After a project is created, the framework code is automatically generated for the project, based on which you can create MapReduce tasks. This topic takes the WordCount sample code as an example to describe how to perform the test and publish the project from the very beginning.

Create projects

  1. In the top navigation bar, choose Project > Create Project.
  2. In the Create Project dialog box, set parameters.

    In the specified MaxCompute workspace cdo_datax, create a project named wordcountDemo, and select UDFJava Project as the project template.

  3. Click OK.

Develop projects

The mapred package comes with the MapReduce sample code of WordCount. The sample code is used to count words in an input table and write the statistical result to an output table. The input table and output table are different tables. For more information, see MapReduce.

Debug projects

Currently, you cannot debug MapReduce projects in Function Studio. To debug a MapReduce project, you must publish the code to the DataWorks development environment, and then verify the logic in DataWorks.
Note Currently, Function Studio only allows you to write, compile, and package code.

Publish projects

  1. Function Studio allows you to compile and package the code and publish it to the DataWorks development environment.
    1. Click the Publish icon and then select Submit Resource to Development Environment.
    2. In the Submit Resource to Development Environment dialog box, set parameters.
      Parameter Description
      Target Workspace The target workspace in which you publish the JAR package. The target workspace must be the same as the workspace where you create the DataWorks compute node of the ODPS MR type in step 2. In this example, the target workspace is cdo_datax.
      Target Workflow The target workflow.
      Resource You can specify the resource name, which is referenced in the subsequent compute node scripts.
      Force Overwrite The project name can be the same as the name used in the previous publish. If you select Force Overwrite, the new name is used.
    3. Click OK. The code is published to the DataWorks development environment.

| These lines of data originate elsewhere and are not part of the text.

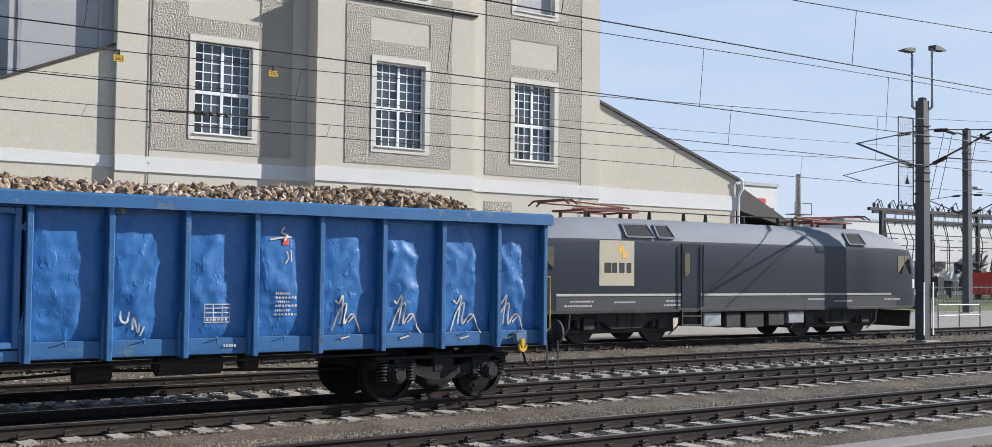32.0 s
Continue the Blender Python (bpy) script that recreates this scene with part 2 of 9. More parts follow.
M["plaster"] = material("smooth_beige_render", (0.545, 0.505, 0.425), 0.9, var=0.05, coarse=0.35, fine=5, bump=0.12, bump_scale=22, speck=0.05, speck_scale=16, second=(0.5, 0.46, 0.385), cover=0.25, edge=0.25, patch=1.3, streak=(0.45, 0.42, 0.36), streak_cover=0.2, spec=0.15)
M["wingplaster"] = material("cream_wing_render", (0.545, 0.5, 0.415), 0.9, var=0.07, coarse=0.5, fine=6, bump=0.12, bump_scale=22, speck=0.06, speck_scale=12, second=(0.62, 0.58, 0.49), cover=0.25, edge=0.12, patch=2.2, streak=(0.44, 0.405, 0.345), streak_cover=0.3, spec=0.15)
M["band"] = material("white_base_band", (0.65, 0.64, 0.615), 0.85, var=0.05, coarse=0.5, bump=0.1, spec=0.15)
M["trimwhite"] = material("pale_window_surround", (0.62, 0.59, 0.52), 0.85, var=0.05, coarse=0.8, bump=0.12, spec=0.15)


def rough_cast(name, base):
    """Coarse thrown plaster with deep pits."""
    m = material(name, base, 0.95, var=0.12, coarse=0.6, fine=9, bump=0.0, spec=0.1)
    nt = m.node_tree
    tc = nt.nodes.new("ShaderNodeTexCoord")
    n = nt.nodes.new("ShaderNodeTexNoise")
    n.inputs["Scale"].default_value, n.inputs["Detail"].default_value, n.inputs["Roughness"].default_value = 19.0, 4.0, 0.55
    nt.links.new(tc.outputs["Object"], n.inputs["Vector"])
    b = nt.nodes.new("ShaderNodeBump")
    b.inputs["Strength"].default_value, b.inputs["Distance"].default_value = 1.0, 0.08
    nt.links.new(n.outputs["Fac"], b.inputs["Height"])
    nt.links.new(b.outputs[0], nt.nodes["Principled BSDF"].inputs["Normal"])
    return m


M["rough"] = rough_cast("rough_cast_plaster", (0.43, 0.395, 0.335))


def glass(name, base=0.065):
    m = bpy.data.materials.new(name)
    m.use_nodes = True
    b = m.node_tree.nodes["Principled BSDF"]
    b.inputs["Base Color"].default_value = (base, base * 1.08, base * 1.2, 1)
    b.inputs["Roughness"].default_value, b.inputs["IOR"].default_value, b.inputs["Specular IOR Level"].default_value = 0.04, 1.5, 0.6
    n = m.node_tree.nodes.new("ShaderNodeTexNoise")
    n.inputs["Scale"].default_value = 2.5
    bp = m.node_tree.nodes.new("ShaderNodeBump")
    bp.inputs["Strength"].default_value, bp.inputs["Distance"].default_value = 0.12, 0.02
    m.node_tree.links.new(n.outputs["Fac"], bp.inputs["Height"])
    m.node_tree.links.new(bp.outputs[0], b.inputs["Normal"])
    return m


# pane tones are painted: pale for reflected sky, dark for an unlit interior
M["glass"] = glass("sky_grey_window_glass")
M["glassdark"] = glass("dark_window_glass", 0.012)


def ground_material():
    m = material("ballast_ground", (0.15, 0.126, 0.1), 0.95, var=0.3, coarse=0.5, fine=30, second=(0.25, 0.215, 0.175), cover=0.42, edge=0.2, patch=22, bump=1.0, bump_scale=28, dirt=(0.055, 0.045, 0.036), dirt_cover=0.3, spec=0.1, speck=0.4, speck_scale=30)
    for n in m.node_tree.nodes:
        if n.type == "BUMP":
            n.inputs["Distance"].default_value = 0.05
    return m


M["ground"] = ground_material()

# ---- the setting ----
TRACKS = {"near": 7.45, "a": 12.29, "b": 17.04, "c": 21.3, "d": 27.2}
GROUND_Z = -0.2


def ground():
    s = Shape()
    xs = [-400, -60, -10, 0, 10, 20, 30, 45, 60, 100, 200, 600, 2500]
    ys = [-300, -40, -10, 2, 5, 5.6, 6.2, 8.7, 9.3, 10.4, 11.0, 13.6, 14.2, 15.1, 15.7, 18.4, 19.0, 19.4, 19.9, 22.7, 23.3, 25.4, 25.9, 28.6, 29.2, 34, 60, 200, 2500]

    def height(x, y):
        near = min(abs(y - t) for t in TRACKS.values())
        z = GROUND_Z + (0.0 if near < 1.4 else -0.09)
        if y > 30:
            z = GROUND_Z
        return z

    vs = [(x, y, height(x, y)) for y in ys for x in xs]
    n = len(xs)
    s.add(vs, [(j * n + i, j * n + i + 1, (j + 1) * n + i + 1, (j + 1) * n + i) for j in range(len(ys) - 1) for i in range(n - 1)])
    tagged(part("ground", s, M["ground"]), "brown and grey ballast ground between the tracks", "ground", kind="structure")


RAIL_PROF = [(-0.07, -0.172), (0.07, -0.172), (0.07, -0.16), (0.012, -0.135), (0.009, -0.05), (0.036, -0.035), (0.036, -0.006), (0.026, 0.0), (-0.026, 0.0), (-0.036, -0.006), (-0.036, -0.035), (-0.009, -0.05), (-0.012, -0.135), (-0.07, -0.16)]


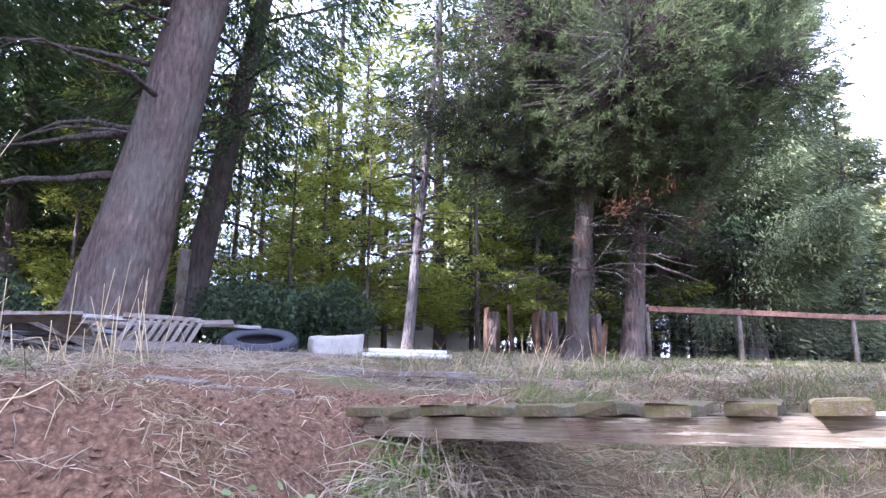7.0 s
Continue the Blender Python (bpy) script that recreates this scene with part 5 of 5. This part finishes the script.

      A message appears, indicating whether the code is published successfully.

  2. Create a compute node of the ODPS MR type in DataWorks for testing.
    1. Open the DataWorks workspace named cdo_datax, and create a compute node of the ODPS MR type.
    2. The information in the red box of the following figure must be added to the script of the compute node. Currently, you must manually replace some variables in the script with those in the JAR package.
      Note Replace the following variables in the script with those in the JAR package that you published in Function Studio and generate the final code:
      • jar -resources: Replace it with the name of the JAR package that you published in Function Studio.
      • -classpath: Replace it with the path of the JAR package in DataWorks.
      • Separate the parameters of the main method of a class by space.
    3. Click the target workflow, and select Resource to view the information of the JAR package that you published in Function Studio and replace relevant information in the script with that in the JAR package.
      • The name of the JAR package is WordCountDemo_1.0.0.jar, corresponding to -resource in the script.
      • Right-click the JAR package and choose View Change History. The path of the JAR package is http://schedule@{env}inside.cheetah.alibaba-inc.com/scheduler/res?id=106342493, corresponding to -classpath in the script.
      The final script:
      # Manually replace relevant information in the script with that in the JAR package. The final script is generated.
      jar -resources WordCountDemo_1.0.0.jar
      -classpath http://schedule@{env}inside.cheetah.alibaba-inc.com/scheduler/res?id=106342493
      com.alibaba.dataworks.mapred.WordCount wordcount_demo_input wordcount_demo_output
    4. Create a test table and prepare test data.

      After the data is prepared, run the script in the development environment.

      Now, the test of WordCount in the development environment has been completed. The compute node, JAR package, and input and output tables of WordCount are all in the development environment. Therefore, you need to publish them to the production environment.

  3. Publish the resource package, data tables, and nodes to the production environment of DataWorks.
    1. Commit the code of the compute node.
    2. Configure the publish items.
    3. On Publish Task page, select the JAR package and node that you want to publish and click Publish in the Actions column.
    4. Publish the tables.
    5. On the Operation Center tab page, perform testing for the MapReduce project online.

      The log indicates that the project has run successfully.

Function Studio allows you to write, compile, and publish the code to a DataWorks compute node. You must manually generate a compute node in DataWorks, and run the compute node in the development environment and production environment separately.